An Easter Rising commemoration at Stormont was not an appropriate use of Parliament Buildings and should not have been allowed to proceed, Jim Allister has claimed.
Commenting on Wednesday’s Sinn Fein organised event in the Long Gallery, the TUV leader said the 1916 rebellion has been used, “and continues to be used to justify the IRA campaign and ongoing republican terrorism”.
Mr Allister said: “There should be no question of an event of this nature taking place at Stormont.
“The key question here is which unionist foolishly agreed to sign the form which has enabled Sinn Fein to have this event?
“In order to have events like this it is necessary for three MLAs to sponsor it – one of which must be a unionist and one of which must be a nationalist.
“Just yesterday we had a shocking demonstration of what terrorism can do in a major European city.
“The 1916 Rising stands in that tradition of terrorism. Indeed, the rebels used language of ‘blood sacrifice’ which wouldn’t be out of place in today’s conflict with terrorism.”
On Wednesday night South Down MLA John McCallister said he was the unionist who consented to the Sinn Fein event going ahead.
“I recently arranged for the UDR Association to be have an event in Parliament Buildings. Without a sponsoring nationalist MLA – who without doubt does not share my views on the sterling service of the UDR – this would not have happened,” he said.
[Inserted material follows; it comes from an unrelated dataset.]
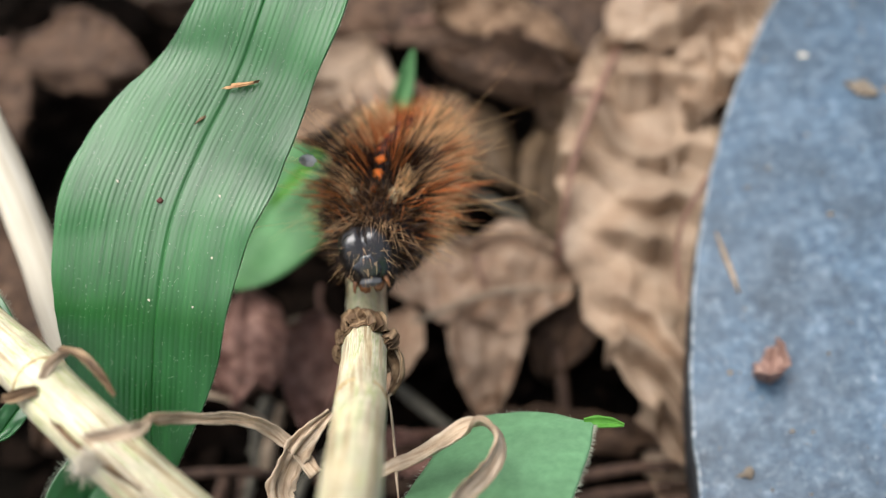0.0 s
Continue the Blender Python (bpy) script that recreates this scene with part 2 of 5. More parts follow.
ORANGE = material("orange_spot", [(0.3, (0.55, 0.1, 0.01)), (0.7, (0.85, 0.22, 0.02))], 0.03, 0.5, 0.3, vary=0)
CREAM = material("cream_patch", [(0.3, (0.42, 0.31, 0.15)), (0.7, (0.75, 0.64, 0.42))], 0.03, 0.6, 0.3, vary=0)
WHITE = material("white_patch", [(0.3, (0.7, 0.66, 0.62)), (0.7, (0.9, 0.88, 0.86))], 0.03, 0.55, 0.3, vary=0)
HAIR_TAN = material("tan_bristle", [(0.3, (1.0, 0.61, 0.29)), (0.7, (1.0, 0.73, 0.41))], 0.1, 0.45, 0, island=True, vary=0.08, through_light=0.25)
HAIR_RUST = material("rust_bristle", [(0.3, (0.48, 0.135, 0.034)), (0.7, (0.82, 0.32, 0.1))], 0.1, 0.3, 0, island=True, vary=0.5, through_light=0.3, spec=0.6)
HAIR_DARK = material("dark_bristle", [(0.3, (0.014, 0.006, 0.004)), (0.7, (0.05, 0.02, 0.01))], 0.1, 0.3, 0, island=True, vary=0.6, spec=0.5)
HAIR_FRINGE = material("drooping_bristle", [(0.3, (0.34, 0.19, 0.09)), (0.7, (0.6, 0.4, 0.22))], 0.1, 0.35, 0, island=True, vary=0.4, through_light=0.25, spec=0.6)
VELVET = material("black_velvet_skin", [(0.3, (0.002, 0.0015, 0.0015)), (0.7, (0.009, 0.006, 0.005))], 0.03, 0.75, 0.8, vary=0, spec=0.25)
SPOT_RED = material("red_orange_spot", [(0.3, (0.3, 0.045, 0.01)), (0.7, (0.6, 0.13, 0.02))], 0.03, 0.5, 0.4, vary=0)
STRIPE_RED = material("dark_red_stripe", [(0.35, (0.03, 0.007, 0.004)), (0.55, (0.12, 0.026, 0.009)), (0.75, (0.42, 0.1, 0.02))], 0.05, 0.5, 0.6, vary=0, spec=0.3)
SKIN_TAN = material("tan_skin", [(0.3, (0.55, 0.28, 0.11)), (0.7, (0.8, 0.48, 0.22))], 0.06, 0.6, 0.6, vary=0, spec=0.2)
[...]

“The same principles apply to the event commemorating the Easter Rising. A unionist signatory was required. If one had not been found, the consequences would have been obvious – nationalist MLAs would have refused to sponsor events that have a particular importance and significance to the unionist tradition. For anyone to claim that this would have been a good outcome for unionism beggars belief.
“I’m a unionist and a monarchist. Precisely because of this, I have no qualms about being a signatory for this event – I am very confident that the leaders of the Rising would regard it as an abject failure of their project for republicans in 2016 to celebrate the Easter Rising in a devolved assembly within the United Kingdom, standing for the very constitutional settlement opposed by the Rising.
“And I am convinced that it makes us more British, not less, when we embody the best of the United Kingdom’s Parliamentary tradition – in this case, ensuring that Parliament Buildings is open to all, even when we profoundly disagree with them.”
Mr McCallister added: “There is another key principle at stake here. Unionism has to call republicans out on the myth that Northern Ireland is not a fair society, embracing all political traditions.
“The very fact that republicans can commemorate their political tradition in the Parliament Buildings is proof that Northern Ireland within the Union is working, with fairness and tolerance for all.
“That is a good outcome for a confident, inclusive unionism.”